On cross-examination, Beck was questioned from a transcript of the tape recordings. Defense counsel asked Beck to point to a place in the transcript where defendant said it would cost *20 to have the case advanced. Beck stated that the tape recording from the March 27, 1975 conversation was inaudible where defendant himself mentioned the *20. In fact, the transcript indicated that defendant’s response to the question of how much the case was “going to run” was partially inaudible. Additionally, the tape of the conversation of April 14, 1975, reveals that defendant asked for “twenty cents” when Beck inquired as to how much the service cost. On cross-examination, Beck also admitted that the tape did not contain any specific reference to influencing an act of Judge Hunter. However, Beck insisted that the entire discussion was concerned with getting an early court date which involved the function of Judge Hunter.

Judge Hunter testified regarding the procedures followed in his courtroom at the time of the occurrence. As presiding judge of the divorce division, he would assign cases to the other judges in the division. Defendant would call the cases and then the judge would assign the case, continue the matter, or enter any appropriate order which could include advancing a case for trial. The attorneys would prepare the order which the judge would sign and hand to the clerk to be entered in the book. On occasion, the clerk would hand the order to the judge who would then sign and return it to the clerk. Sometimes during a “rush,” 20 to 30 attorneys could be waiting for an agreed order. They might then hand the orders to the clerk and the judge would sign them at the conclusion of the call. Defendant had no authority to assign a case. On rare occasions, however, defendant would inform the judge that an attorney wanted a particular date and the judge might authorize the attorney to present an order to that effect which he would sign and enter.

Defendant contends that the evidence was insufficient to establish that he was guilty of bribery beyond a reasonable doubt. The statute, in relevant part, provides:

“A person commits bribery when:
# <* #
(d) He receives, retains or agrees to accept any property or personal advantage which he is not authorized by law to accept knowing that such property or personal advantage was promised or tendered with intent to cause him to influence the performance of any act related to the employment or function of any public officer, public employee, or juror; or
(e) He solicits any property or personal advantage which he is *440not authorized by law to accept pursuant to an understanding that he shall influence the performance of any act related to the employment or function of any public officer, public employee or juror.” Ill. Rev. Stat. 1973, ch. 38, pars. 33 — 1(d), (e).

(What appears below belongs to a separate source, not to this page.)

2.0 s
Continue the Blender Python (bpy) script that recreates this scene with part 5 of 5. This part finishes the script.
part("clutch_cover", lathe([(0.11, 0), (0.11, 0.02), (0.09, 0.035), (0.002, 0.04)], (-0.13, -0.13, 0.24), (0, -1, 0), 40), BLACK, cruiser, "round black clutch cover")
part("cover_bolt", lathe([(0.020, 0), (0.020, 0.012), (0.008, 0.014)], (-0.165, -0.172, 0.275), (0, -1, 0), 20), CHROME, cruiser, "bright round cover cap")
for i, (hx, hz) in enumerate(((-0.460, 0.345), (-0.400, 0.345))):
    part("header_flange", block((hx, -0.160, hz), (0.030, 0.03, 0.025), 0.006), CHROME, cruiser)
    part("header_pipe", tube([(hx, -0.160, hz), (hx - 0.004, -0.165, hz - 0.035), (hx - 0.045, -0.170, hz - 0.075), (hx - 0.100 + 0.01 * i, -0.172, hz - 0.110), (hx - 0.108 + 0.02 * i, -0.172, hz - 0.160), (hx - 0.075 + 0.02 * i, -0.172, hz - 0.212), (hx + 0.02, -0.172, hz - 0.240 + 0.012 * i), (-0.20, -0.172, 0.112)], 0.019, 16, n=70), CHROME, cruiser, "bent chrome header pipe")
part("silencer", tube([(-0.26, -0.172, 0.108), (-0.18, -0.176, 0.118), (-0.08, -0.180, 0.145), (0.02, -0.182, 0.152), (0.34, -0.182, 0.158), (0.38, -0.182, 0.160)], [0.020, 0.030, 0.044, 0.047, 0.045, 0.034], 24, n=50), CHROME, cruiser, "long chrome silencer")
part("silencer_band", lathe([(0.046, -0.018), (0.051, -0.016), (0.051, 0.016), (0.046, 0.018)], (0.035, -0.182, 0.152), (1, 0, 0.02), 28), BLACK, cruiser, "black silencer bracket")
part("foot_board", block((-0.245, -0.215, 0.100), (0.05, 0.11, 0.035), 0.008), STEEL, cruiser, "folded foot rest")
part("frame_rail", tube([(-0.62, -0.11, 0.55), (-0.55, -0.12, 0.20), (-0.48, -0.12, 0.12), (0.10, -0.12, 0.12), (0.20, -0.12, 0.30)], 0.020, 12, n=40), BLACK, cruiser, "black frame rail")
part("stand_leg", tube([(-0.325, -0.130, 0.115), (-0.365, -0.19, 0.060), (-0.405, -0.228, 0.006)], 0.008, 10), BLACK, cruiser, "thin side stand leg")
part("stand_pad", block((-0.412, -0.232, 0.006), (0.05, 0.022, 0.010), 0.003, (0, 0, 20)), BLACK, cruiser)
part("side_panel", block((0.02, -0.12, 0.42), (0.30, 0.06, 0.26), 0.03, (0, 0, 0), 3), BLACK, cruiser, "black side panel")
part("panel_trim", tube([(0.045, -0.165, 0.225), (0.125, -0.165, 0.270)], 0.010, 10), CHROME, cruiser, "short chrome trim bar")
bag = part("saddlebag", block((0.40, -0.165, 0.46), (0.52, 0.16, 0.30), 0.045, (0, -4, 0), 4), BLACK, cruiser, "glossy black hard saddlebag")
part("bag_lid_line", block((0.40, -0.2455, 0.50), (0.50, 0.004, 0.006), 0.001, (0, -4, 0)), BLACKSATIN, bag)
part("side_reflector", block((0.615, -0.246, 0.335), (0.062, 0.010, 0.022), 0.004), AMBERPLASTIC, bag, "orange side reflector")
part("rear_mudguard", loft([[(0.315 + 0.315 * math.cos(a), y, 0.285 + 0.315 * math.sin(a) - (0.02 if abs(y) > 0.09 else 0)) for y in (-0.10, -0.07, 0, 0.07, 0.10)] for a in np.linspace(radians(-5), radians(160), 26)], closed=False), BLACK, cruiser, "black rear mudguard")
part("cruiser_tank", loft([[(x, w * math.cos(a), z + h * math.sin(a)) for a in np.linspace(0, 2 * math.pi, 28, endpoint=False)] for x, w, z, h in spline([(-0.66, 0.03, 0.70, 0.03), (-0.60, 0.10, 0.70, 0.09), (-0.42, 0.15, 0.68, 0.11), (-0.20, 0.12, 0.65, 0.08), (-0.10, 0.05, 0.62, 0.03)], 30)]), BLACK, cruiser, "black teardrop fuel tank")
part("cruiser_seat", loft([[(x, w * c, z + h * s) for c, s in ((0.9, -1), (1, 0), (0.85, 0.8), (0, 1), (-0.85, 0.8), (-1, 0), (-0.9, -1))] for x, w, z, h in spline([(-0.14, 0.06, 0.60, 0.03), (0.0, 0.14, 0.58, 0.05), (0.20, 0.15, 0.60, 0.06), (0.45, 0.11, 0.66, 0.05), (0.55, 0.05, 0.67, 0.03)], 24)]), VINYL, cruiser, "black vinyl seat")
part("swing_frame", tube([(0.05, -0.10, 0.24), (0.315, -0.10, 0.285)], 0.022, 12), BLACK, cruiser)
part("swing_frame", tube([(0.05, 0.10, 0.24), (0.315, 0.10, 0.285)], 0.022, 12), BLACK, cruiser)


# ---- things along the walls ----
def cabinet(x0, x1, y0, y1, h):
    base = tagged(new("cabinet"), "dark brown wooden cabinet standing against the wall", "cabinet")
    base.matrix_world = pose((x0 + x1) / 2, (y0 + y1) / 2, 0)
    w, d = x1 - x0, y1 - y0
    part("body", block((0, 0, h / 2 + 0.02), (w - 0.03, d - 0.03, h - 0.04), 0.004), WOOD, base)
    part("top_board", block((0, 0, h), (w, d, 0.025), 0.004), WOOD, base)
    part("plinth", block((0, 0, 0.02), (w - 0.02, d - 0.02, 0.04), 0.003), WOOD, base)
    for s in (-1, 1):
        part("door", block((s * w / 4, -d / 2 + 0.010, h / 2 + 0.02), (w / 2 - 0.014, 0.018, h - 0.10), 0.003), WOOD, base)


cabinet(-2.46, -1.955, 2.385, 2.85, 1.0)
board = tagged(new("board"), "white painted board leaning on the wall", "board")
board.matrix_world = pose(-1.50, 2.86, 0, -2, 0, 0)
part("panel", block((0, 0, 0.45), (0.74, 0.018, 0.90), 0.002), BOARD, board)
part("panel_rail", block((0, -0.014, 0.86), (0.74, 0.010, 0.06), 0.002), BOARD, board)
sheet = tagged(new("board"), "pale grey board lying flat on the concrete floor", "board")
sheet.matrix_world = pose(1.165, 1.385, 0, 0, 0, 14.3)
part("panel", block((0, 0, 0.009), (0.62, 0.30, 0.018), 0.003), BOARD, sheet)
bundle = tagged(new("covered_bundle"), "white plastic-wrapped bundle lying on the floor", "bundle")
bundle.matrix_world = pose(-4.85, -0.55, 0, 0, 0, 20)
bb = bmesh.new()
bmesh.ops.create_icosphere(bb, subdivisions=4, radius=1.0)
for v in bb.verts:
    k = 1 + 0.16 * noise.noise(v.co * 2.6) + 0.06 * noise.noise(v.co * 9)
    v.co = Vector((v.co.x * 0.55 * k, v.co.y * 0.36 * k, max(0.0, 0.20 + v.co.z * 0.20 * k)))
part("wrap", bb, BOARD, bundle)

Defendant first argues that the evidence was insufficient to establish beyond a reasonable doubt that he solicited $20 for advancing a case. Defendant bases this argument on the fact that the transcript of the recorded conversations does not show that defendant used the words “twenty dollars.” However, on direct examination, Beck testified that defendant told him the advancement of the case would cost *20. Moreover, the trial judge listened to the tapes which indicated the general tenor of the conversations. The absence in the transcript of an express reference to the money by defendant was brought out during the cross-examination of Beck. Beck replied that the tape was inaudible where payment was discussed by the defendant. Thus, this issue presents a question of Beck’s credibility which was determined by the trial court. In a bench trial, the credibility of the witnesses and the weight to be given to their testimony is decided by the trial court, and its judgment should not be set aside unless the proof is so unsatisfactory as to cause a reasonable doubt of guilt to appear. (People v. Fleming (1971), 50 Ill. 2d 141, 145, 146, 277 N.E.2d 872,875; People v. Hanley (1977), 50 Ill. App. 3d 651,659, 660, 365 N.E.2d 676,683.) In the instant case, we believe that the evidence was not so unsatisfactory as to cause a reasonable doubt that defendant solicited *20 for the advancement of a case.

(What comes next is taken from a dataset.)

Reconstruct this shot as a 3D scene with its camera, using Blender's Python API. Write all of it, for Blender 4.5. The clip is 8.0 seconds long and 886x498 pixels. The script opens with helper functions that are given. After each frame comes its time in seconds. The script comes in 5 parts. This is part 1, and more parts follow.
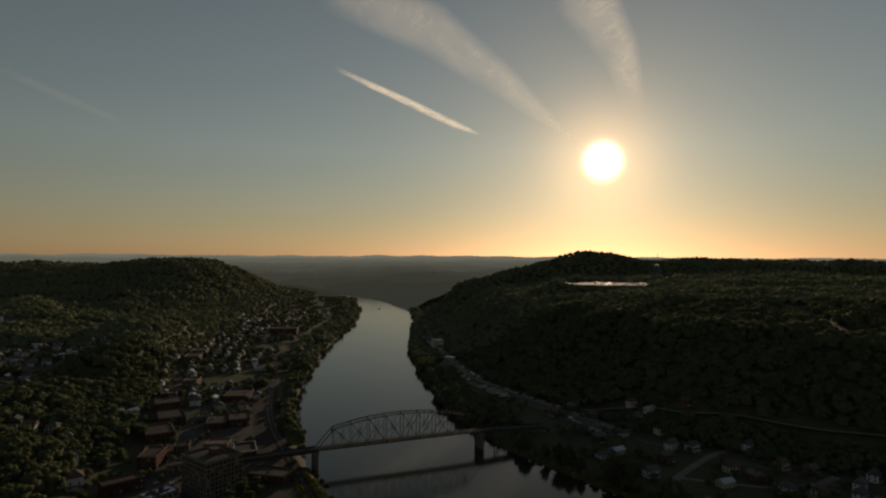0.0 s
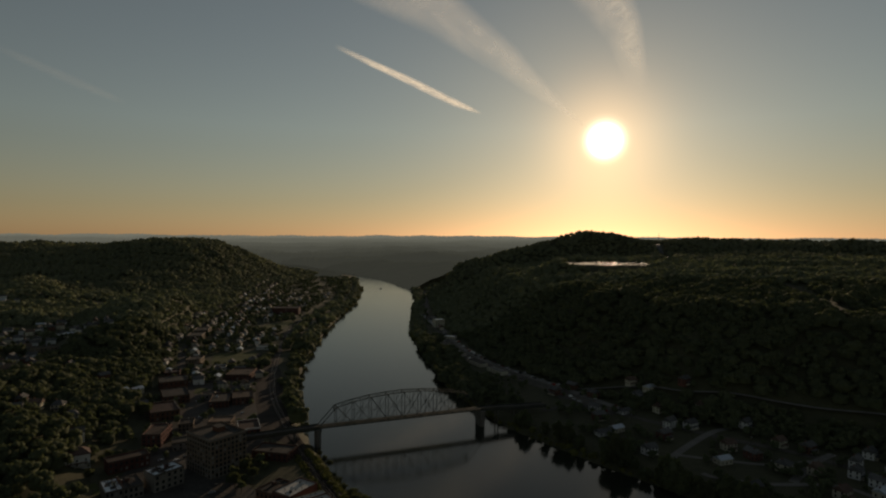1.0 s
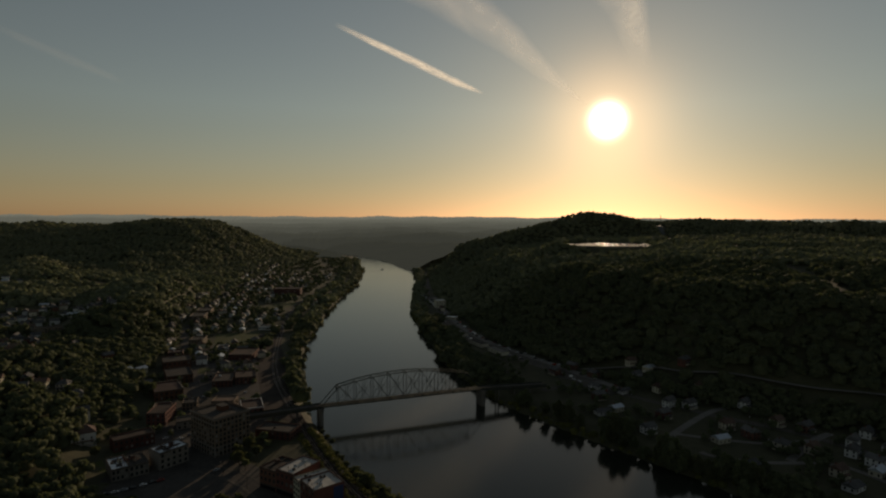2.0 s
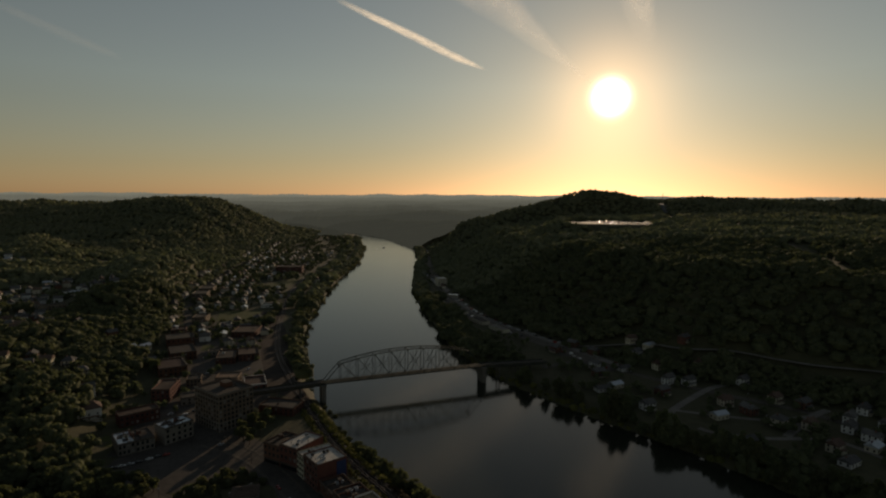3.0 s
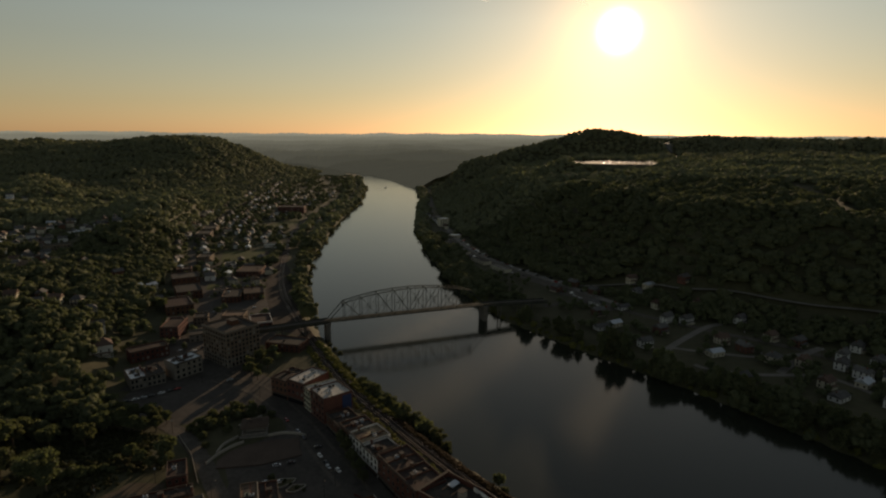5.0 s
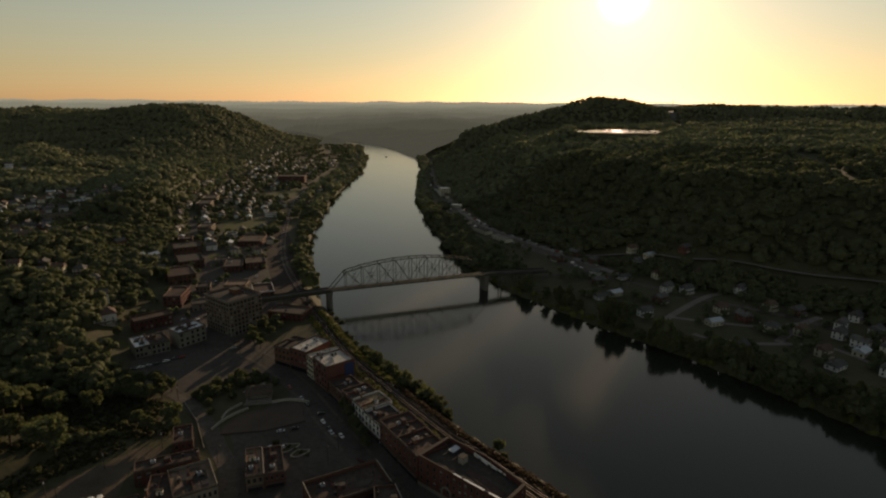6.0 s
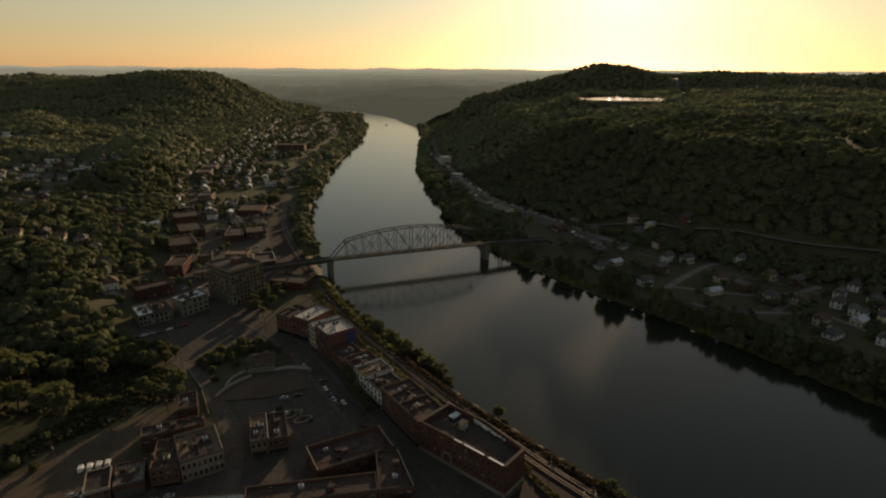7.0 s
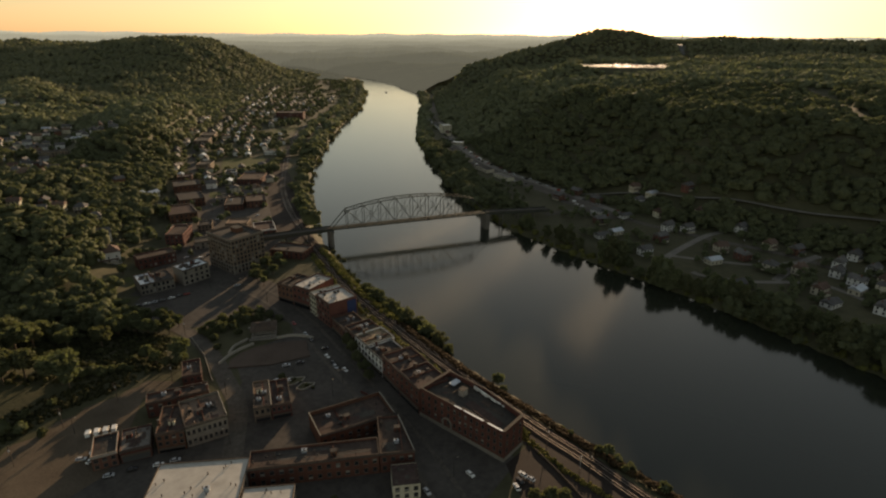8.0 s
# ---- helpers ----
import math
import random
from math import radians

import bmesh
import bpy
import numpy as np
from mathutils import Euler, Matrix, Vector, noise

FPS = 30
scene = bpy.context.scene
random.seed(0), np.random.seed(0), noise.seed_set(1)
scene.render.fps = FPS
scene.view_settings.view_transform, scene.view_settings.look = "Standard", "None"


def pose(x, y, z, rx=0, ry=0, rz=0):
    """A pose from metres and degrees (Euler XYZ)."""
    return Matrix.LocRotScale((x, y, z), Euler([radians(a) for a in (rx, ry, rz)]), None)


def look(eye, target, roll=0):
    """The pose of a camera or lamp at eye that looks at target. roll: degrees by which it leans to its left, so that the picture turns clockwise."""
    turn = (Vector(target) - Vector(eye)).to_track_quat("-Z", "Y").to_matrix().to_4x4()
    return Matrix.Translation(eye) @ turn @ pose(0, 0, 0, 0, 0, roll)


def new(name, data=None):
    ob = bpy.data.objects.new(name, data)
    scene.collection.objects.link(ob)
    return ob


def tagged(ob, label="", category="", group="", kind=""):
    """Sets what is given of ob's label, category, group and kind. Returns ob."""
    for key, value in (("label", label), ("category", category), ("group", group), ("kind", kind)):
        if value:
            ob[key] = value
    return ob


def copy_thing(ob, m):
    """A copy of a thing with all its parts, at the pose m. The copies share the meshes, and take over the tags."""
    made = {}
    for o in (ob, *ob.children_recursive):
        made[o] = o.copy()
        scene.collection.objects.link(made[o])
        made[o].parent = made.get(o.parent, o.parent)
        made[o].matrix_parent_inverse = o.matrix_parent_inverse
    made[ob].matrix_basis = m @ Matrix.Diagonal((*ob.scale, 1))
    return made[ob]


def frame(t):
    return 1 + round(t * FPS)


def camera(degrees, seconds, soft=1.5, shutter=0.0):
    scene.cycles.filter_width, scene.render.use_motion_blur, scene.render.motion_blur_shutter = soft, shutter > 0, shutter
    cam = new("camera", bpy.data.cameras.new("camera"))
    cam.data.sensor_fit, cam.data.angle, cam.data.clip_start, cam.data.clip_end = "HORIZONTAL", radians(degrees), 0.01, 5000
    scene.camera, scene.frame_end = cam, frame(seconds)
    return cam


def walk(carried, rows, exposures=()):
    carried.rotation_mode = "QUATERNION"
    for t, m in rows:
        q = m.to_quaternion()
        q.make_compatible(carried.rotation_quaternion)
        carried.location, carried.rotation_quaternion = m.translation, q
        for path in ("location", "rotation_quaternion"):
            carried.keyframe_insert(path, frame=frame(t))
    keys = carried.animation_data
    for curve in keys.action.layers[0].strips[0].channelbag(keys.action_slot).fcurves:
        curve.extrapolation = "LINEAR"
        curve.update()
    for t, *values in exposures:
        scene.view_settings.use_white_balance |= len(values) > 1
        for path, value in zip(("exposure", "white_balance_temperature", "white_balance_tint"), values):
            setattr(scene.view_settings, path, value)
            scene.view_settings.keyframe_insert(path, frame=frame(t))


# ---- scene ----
# ---- camera: it hovers 190 m over the river and tilts down ----
cam = camera(75.9, 8.0, soft=2.2)
EYE = 190.0
ROWS = [
    # seconds, yaw, pitch, roll
    (0.0, 0.0, 0.77, 0.31), (0.5, 0.05, -0.23, 0.32), (1.0, 0.10, -1.25, 0.31), (1.5, 0.15, -2.24, 0.32),
    (3.0, 0.34, -5.38, 0.35), (3.5, 0.38, -6.87, 0.35), (4.0, 0.42, -8.37, 0.36), (4.5, 0.47, -9.89, 0.36),
    (6.0, 0.62, -14.45, 0.38), (6.5, 0.65, -16.02, 0.38), (7.0, 0.68, -17.54, 0.39), (7.5, 0.69, -19.12, 0.40),
    (8.0, 0.69, -20.64, 0.42),
]
EXPOSURES = [  # seconds, stops, kelvin, tint
    (0.0, 0.03, 6950, 17), (1.5, 0.03, 6950, 17), (3.0, 0.18, 7100, 18), (4.5, 0.5, 7300, 19), (6.0, 0.95, 7600, 20), (6.5, 0.99, 7700, 20), (7.0, 1.12, 7800, 20), (7.5, 1.34, 7800, 20), (8.0, 1.74, 7800, 20)]
walk(cam, [(t, pose(0, 0, EYE, 0, 0, yaw) @ pose(0, 0, 0, 90 + pitch) @ pose(0, 0, 0, 0, 0, roll))
           for t, yaw, pitch, roll in ROWS], EXPOSURES)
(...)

Defendant next argues that the evidence was insufficient to demonstrate that he accepted money knowing it was tendered to influence the advancement of a court date. Once again, defendant relies on the transcript of the tapes which do not expressly refer to his acceptance of the money in exchange for influencing the actions of Judge Hunter. He maintains that it was necessary to prove more than the mere receipt of money since it could be construed as a gratuity, and a gratuity per se is not enough to sustain a conviction. (People v. Jordan (1973), 15 Ill. App. 3d 672, 675, 304 N.E.2d 713, 716.) We believe the trial court could have properly concluded that defendant accepted the money knowing it was intended to cause him to influence the advancement of a court date. The trial judge listened to the witnesses and tapes, and it was proper for him to draw inferences therefrom. (See People v. Clemons (1976), 44 Ill. App. 3d 26, 29, 358 N.E.2d 20, 23.) He could have reasonably deduced that defendant could commit an act to advance a case that would remain undetected by Judge Hunter because of the extreme volume of his call. An examination of the record clearly supports the conclusion that money was accepted for advancing a case rather than as a mere gratuity. We note, however, that the record does not indicate *441that Judge Hunter was involved in the charges for which the defendant was tried.

Defendant also claims that the case was never advanced and, therefore, he could not have accepted money knowing it was tendered with the intent to influence an act of Judge Hunter. First, there was evidence to indicate that the case may have been advanced. Moreover, in order to commit the offense of bribery, the statute does not require that the act to be influenced be performed. (Ill. Rev. Stat. 1973, ch. 38, pars. 33 — 1(d), (e); cf. People v. Clemons (1962), 26 Ill. 2d481,483,187 N.E.2d 260, 261.) The State sufficiently proved that defendant accepted money knowing it was tendered with the intent to influence an act of Judge Hunter and, thus, defendant’s argument on this point is untenable.

We believe the evidence was sufficient to prove that defendant was guilty of bribery beyond a reasonable doubt. Accordingly, defendant’s conviction is affirmed.

Affirmed.

SIMON, P. J., and McGILLICUDDY, J., concur.